Sunday, September 28, 2008

The Hurricane Kyle Followup

The surf was pretty big here this morning---up to 4 feet overhead on the morning sets, smaller as the tide went out and the day wore on. High tide was 7-something, the wind light offshore (west-northwest). We looked at it in Kill Devil Hills, then went up the Beach Road to Kitty Hawk. We entered through a huge shorebreak around 10:45 a.m.

Some of you may have read a previous post featuring my whining about the poor condition of our local sandbars. Swells have shown over them this Summer and early Fall, but nowhere seems to break like it used to.

Richard and I stood in a group of long time local elders at 9:15 a.m. as we all came to unanimous agreement on this subject. We also concluded that today's surf was too big to make a swift judgment on the present condition of our sandbars since last week's northeaster---too soon for that. We laughed at two other of our kind hesitating to make the sprint through the shorebreak south of us down the beach. Today it was breaking 3 bars outside. We would need evidence of waves breaking on say, the first or second bar to really know if our sandbars were back again. This is where we usually surf our typical head to 2 feet overhead Fall waves. We'll get to that sometime soon I'm sure. You see, this is the local marine geology learning cauldron. This is where real learning takes place.

However being an East Coast surfer, you learned, like no other surfers on the planet how to be wrong in your predictions and projections about what It will be like tomorrow or the next day after. Shifting sandbars and unpredictable storm tracks, speeds, and intensities help us here too. So....

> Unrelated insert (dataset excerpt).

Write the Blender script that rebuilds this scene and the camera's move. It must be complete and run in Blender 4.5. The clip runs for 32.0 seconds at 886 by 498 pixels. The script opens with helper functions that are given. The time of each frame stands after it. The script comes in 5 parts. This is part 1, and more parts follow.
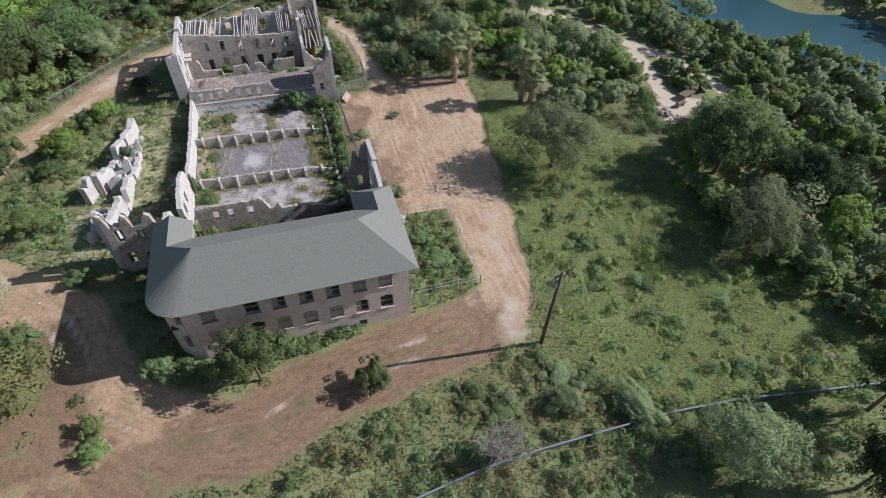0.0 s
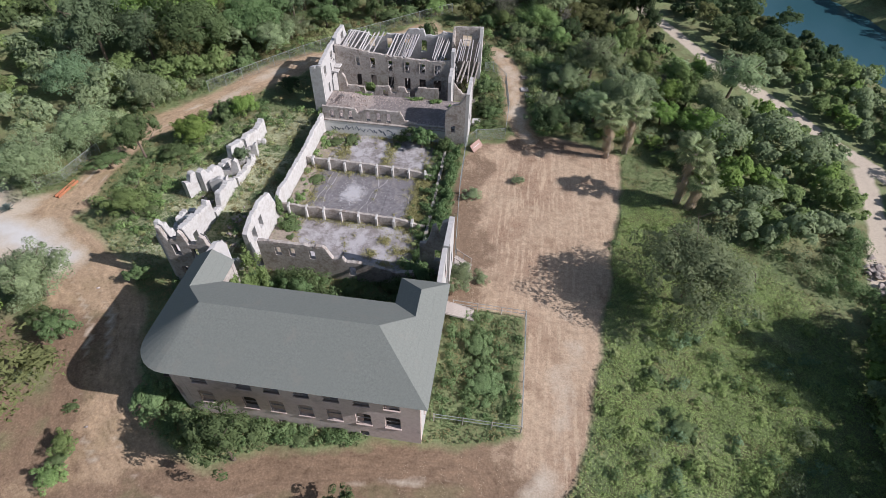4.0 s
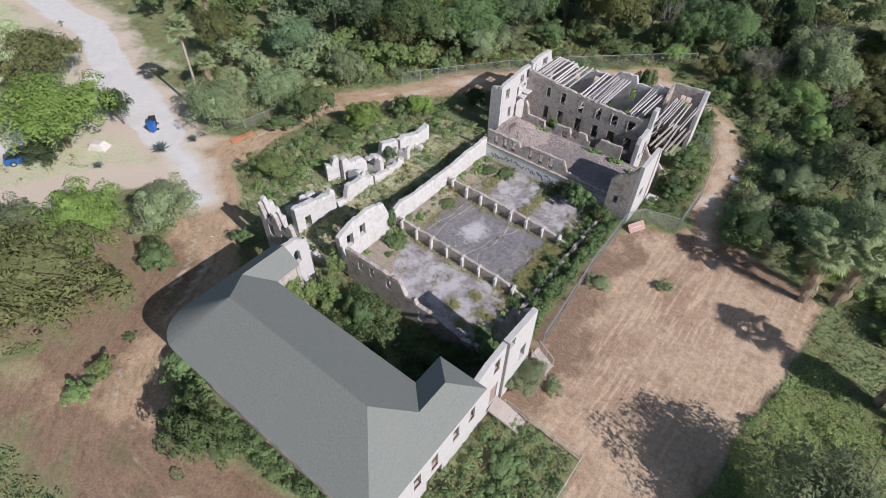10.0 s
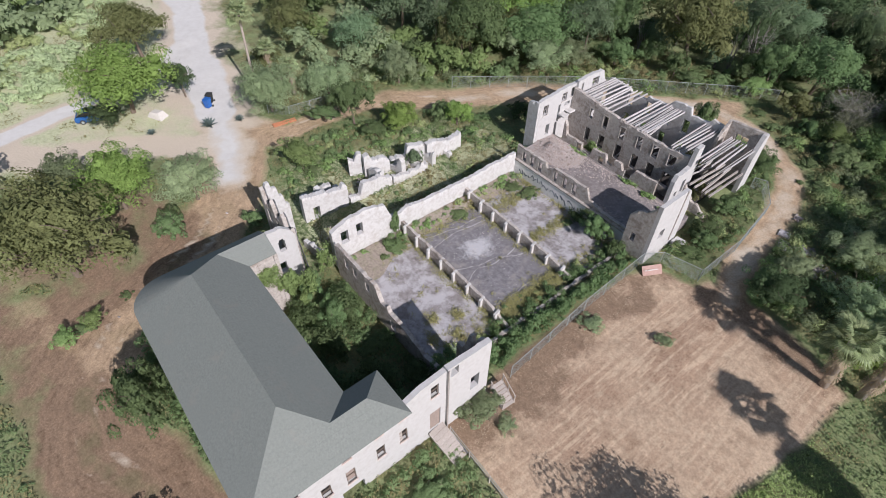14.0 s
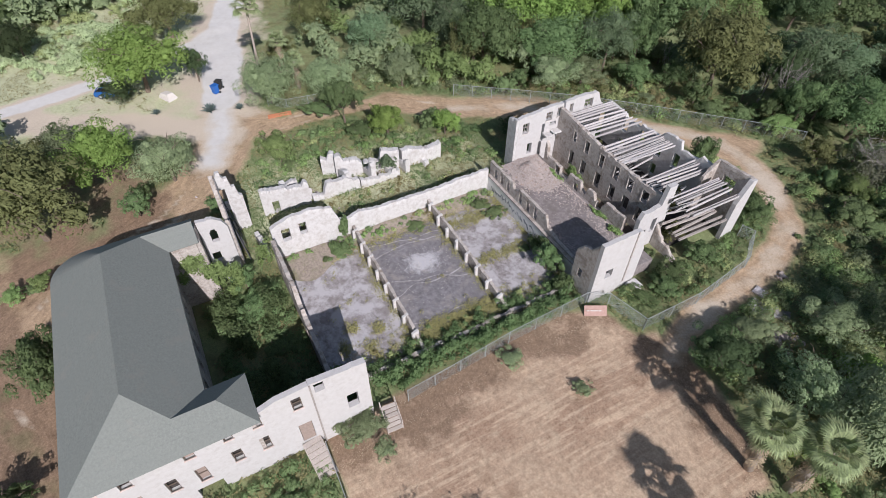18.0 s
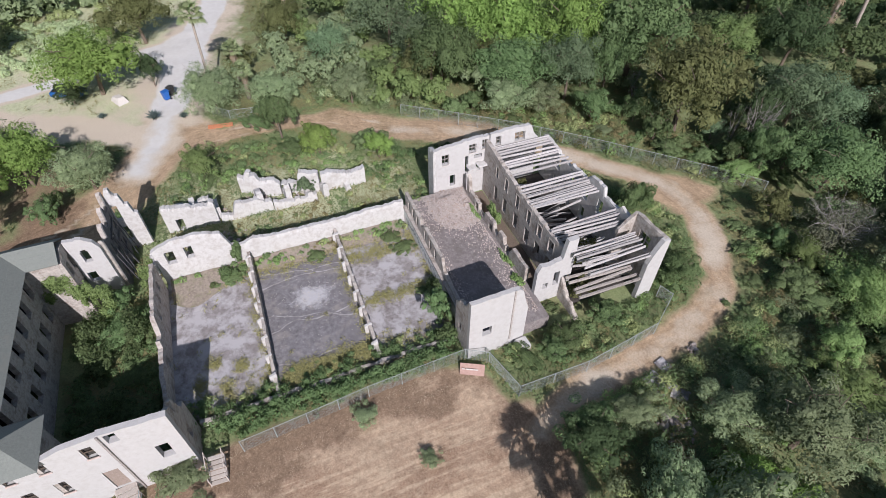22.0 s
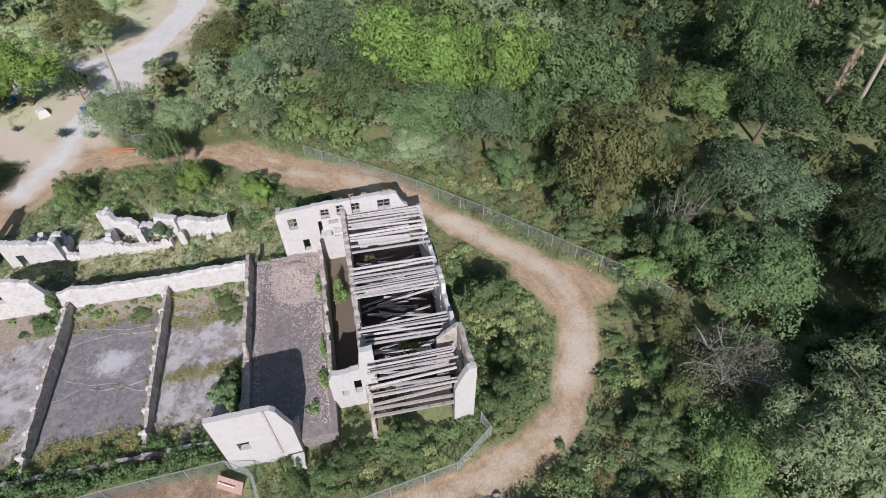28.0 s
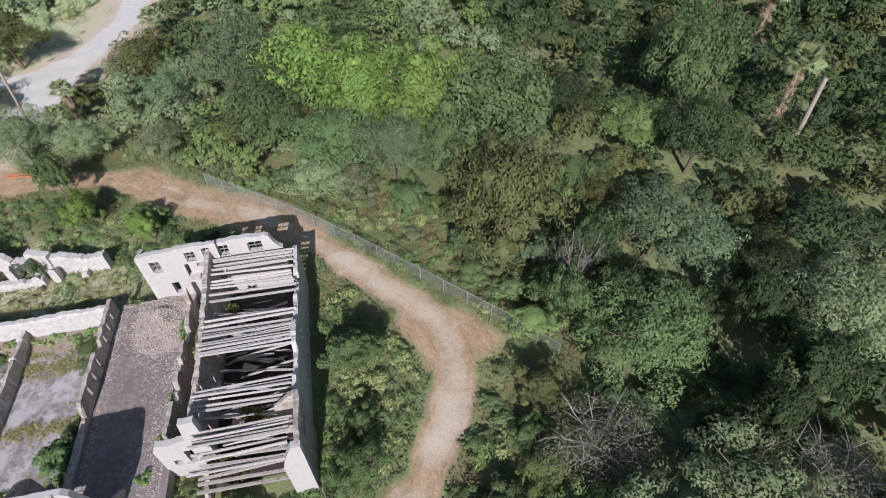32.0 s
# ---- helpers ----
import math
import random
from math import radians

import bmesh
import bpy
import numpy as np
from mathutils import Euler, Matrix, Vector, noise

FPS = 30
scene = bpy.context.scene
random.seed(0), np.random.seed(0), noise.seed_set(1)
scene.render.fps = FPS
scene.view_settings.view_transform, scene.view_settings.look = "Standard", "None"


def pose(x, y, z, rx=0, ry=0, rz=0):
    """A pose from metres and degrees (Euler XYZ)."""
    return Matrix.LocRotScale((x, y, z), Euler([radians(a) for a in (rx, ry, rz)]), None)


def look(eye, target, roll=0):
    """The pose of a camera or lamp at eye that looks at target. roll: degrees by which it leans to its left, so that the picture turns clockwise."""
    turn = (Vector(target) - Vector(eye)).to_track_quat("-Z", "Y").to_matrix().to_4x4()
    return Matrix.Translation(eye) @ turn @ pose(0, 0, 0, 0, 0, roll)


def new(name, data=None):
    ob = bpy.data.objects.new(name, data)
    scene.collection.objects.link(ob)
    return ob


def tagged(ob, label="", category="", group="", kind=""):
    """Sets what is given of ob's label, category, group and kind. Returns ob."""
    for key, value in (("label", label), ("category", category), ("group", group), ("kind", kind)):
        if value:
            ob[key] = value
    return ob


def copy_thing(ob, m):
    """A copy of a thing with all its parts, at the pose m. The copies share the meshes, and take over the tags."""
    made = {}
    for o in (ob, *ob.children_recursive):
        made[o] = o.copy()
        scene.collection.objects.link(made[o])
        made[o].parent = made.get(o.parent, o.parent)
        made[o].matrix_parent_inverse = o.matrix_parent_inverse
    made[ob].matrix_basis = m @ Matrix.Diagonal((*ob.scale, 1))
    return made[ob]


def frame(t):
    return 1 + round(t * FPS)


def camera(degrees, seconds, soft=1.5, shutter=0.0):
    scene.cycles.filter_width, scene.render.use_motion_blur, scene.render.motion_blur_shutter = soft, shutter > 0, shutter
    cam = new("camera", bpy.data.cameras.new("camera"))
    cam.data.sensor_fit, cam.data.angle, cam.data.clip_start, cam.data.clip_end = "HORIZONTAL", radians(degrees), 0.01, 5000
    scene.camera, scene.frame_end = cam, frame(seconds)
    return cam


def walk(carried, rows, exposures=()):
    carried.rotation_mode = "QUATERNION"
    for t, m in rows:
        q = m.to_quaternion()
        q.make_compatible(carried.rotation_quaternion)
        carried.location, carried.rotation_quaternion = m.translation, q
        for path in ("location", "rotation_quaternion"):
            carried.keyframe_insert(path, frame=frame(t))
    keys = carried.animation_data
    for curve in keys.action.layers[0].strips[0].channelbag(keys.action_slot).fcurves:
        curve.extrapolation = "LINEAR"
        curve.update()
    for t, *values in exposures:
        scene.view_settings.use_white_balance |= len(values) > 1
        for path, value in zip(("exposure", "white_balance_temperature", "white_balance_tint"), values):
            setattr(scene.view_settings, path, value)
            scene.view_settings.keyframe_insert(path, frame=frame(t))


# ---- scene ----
cam = camera(78.7, 32.0, soft=0.75)
METRES, EYE, TILT, LEAN, TURN = 101.0, 40.0, 2.9, 1.3, -18.5
ROWS = [
    (0.0, 0.0, 0.0, 0.0, 2.4, -48.7, -2.11),
    (0.5, 0.0106, 0.0177, 0.0001, 4.4, -48.74, -1.98),
    (1.0, 0.0195, 0.0358, -0.0001, 5.96, -48.74, -1.88),
    (1.5, 0.0272, 0.0544, -0.0009, 9.15, -48.77, -1.78),
    (2.0, 0.0341, 0.0735, -0.0014, 13.04, -48.9, -1.62),
    (2.5, 0.0402, 0.0922, -0.0028, 16.64, -48.94, -1.45),
    (3.0, 0.0454, 0.1105, -0.004, 19.84, -48.98, -1.32),
    (3.5, 0.0495, 0.128, -0.005, 23.37, -49.01, -1.14),
    (5.5, 0.0616, 0.1863, -0.0088, 33.95, -49.01, -0.58),
    (6.0, 0.0631, 0.1982, -0.0105, 35.67, -48.92, -0.49),
    (6.5, 0.0641, 0.2091, -0.0121, 39.3, -48.89, -0.34),
    (7.0, 0.0652, 0.2195, -0.0139, 42.23, -48.87, -0.22),
    (7.5, 0.0658, 0.2285, -0.0162, 45.09, -48.73, -0.08),
    (8.0, 0.0651, 0.2373, -0.0179, 48.23, -48.75, 0.01),
    (8.5, 0.0661, 0.2462, -0.0196, 50.77, -48.72, 0.21),
    (9.0, 0.0672, 0.2544, -0.0211, 52.13, -48.67, 0.35),
    (9.5, 0.0685, 0.2616, -0.0223, 54.08, -48.59, 0.45),
    (10.0, 0.0702, 0.2698, -0.0234, 56.74, -48.54, 0.62),
    (10.5, 0.0725, 0.2788, -0.0242, 58.68, -48.47, 0.79),
    (11.0, 0.0749, 0.2879, -0.0253, 59.75, -48.37, 0.86),
    (11.5, 0.077, 0.2979, -0.0254, 61.4, -48.39, 0.99),
    (12.0, 0.0801, 0.3084, -0.026, 63.09, -48.35, 1.1),
    (12.5, 0.0835, 0.3191, -0.0267, 64.64, -48.3, 1.22),
    (13.0, 0.0875, 0.3303, -0.0274, 66.25, -48.22, 1.32),
    (13.5, 0.0917, 0.3424, -0.0281, 68.04, -48.14, 1.44),
    (15.5, 0.1055, 0.3968, -0.0307, 74.0, -47.91, 1.79),
    (16.0, 0.1075, 0.4121, -0.0314, 75.56, -47.84, 1.9),
    (16.5, 0.1089, 0.4283, -0.032, 76.76, -47.83, 2.04),
    (17.0, 0.11, 0.4443, -0.0329, 77.74, -47.76, 2.09),
    (17.5, 0.1106, 0.4612, -0.0336, 78.91, -47.71, 2.17),
    (18.0, 0.1103, 0.4783, -0.0345, 80.21, -47.64, 2.22),
    (18.5, 0.109, 0.4957, -0.0351, 81.43, -47.61, 2.31),
    (19.0, 0.1068, 0.5139, -0.0356, 82.44, -47.61, 2.42),
    (19.5, 0.1038, 0.5316, -0.0364, 82.86, -47.56, 2.43),
    (20.0, 0.1001, 0.55, -0.037, 84.02, -47.55, 2.5),
    (20.5, 0.0959, 0.5687, -0.0372, 85.26, -47.53, 2.58),
    (21.0, 0.0907, 0.5877, -0.0377, 85.71, -47.53, 2.65),
    (21.5, 0.0848, 0.6062, -0.0383, 86.07, -47.48, 2.71),
    (22.0, 0.0773, 0.6244, -0.0385, 86.7, -47.52, 2.73),
    (22.5, 0.07, 0.6428, -0.0391, 87.43, -47.49, 2.8),
    (23.0, 0.0623, 0.6611, -0.0398, 88.32, -47.43, 2.84),
    (23.5, 0.0539, 0.6793, -0.0404, 89.51, -47.39, 2.9),
    (24.0, 0.0451, 0.697, -0.0412, 90.73, -47.35, 2.96),
    (24.5, 0.0358, 0.7146, -0.0419, 91.82, -47.32, 3.02),
    (25.0, 0.0263, 0.7319, -0.0429, 92.62, -47.27, 3.05),
    (25.5, 0.0166, 0.7487, -0.0436, 93.56, -47.23, 3.11),
    (27.5, -0.0196, 0.8117, -0.0461, 95.74, -47.11, 3.3),
    (28.0, -0.0272, 0.8264, -0.0467, 96.11, -47.09, 3.32),
    (28.5, -0.0351, 0.8407, -0.0474, 96.29, -47.08, 3.34),
    (29.0, -0.0434, 0.8542, -0.0482, 96.42, -47.06, 3.38),
    (29.5, -0.0515, 0.8674, -0.0489, 96.55, -47.05, 3.39),
    (30.0, -0.0599, 0.8804, -0.0496, 96.71, -47.04, 3.43),
    (30.5, -0.0683, 0.8931, -0.0503, 96.84, -47.05, 3.45),
    (31.0, -0.0767, 0.9058, -0.0512, 96.95, -47.01, 3.48),
    (31.5, -0.0852, 0.9185, -0.0519, 97.04, -47.01, 3.51),
    (32.0, -0.0933, 0.9316, -0.0531, 97.13, -46.99, 3.54),
]
walk(cam, [(t, pose(0, 0, EYE, TILT, LEAN, TURN) @ pose(METRES * x, METRES * y, METRES * z, 90 + pitch, roll, yaw)) for t, x, y, z, yaw, pitch, roll in ROWS], exposures=[(0.0, 0.0), (32.0, -0.04)])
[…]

Today, contrary to my predictions in yesterday's post, we surfed a very large, deep sucking out ground swell with an acute north angle. We paddled out, just the two of us, and surfed glassy conditions on a pitching, huge bowl beside a developing riptide, alone for about an hour. So much for my prediction that the Kyle swell wouldn't reach us till tomorrow or tomorrow night. What do Right Coast surfers know anyhow, huh?

1 comment:

Unknown said...

Hey Skip, nice blog. Now I know where to get a good surf report.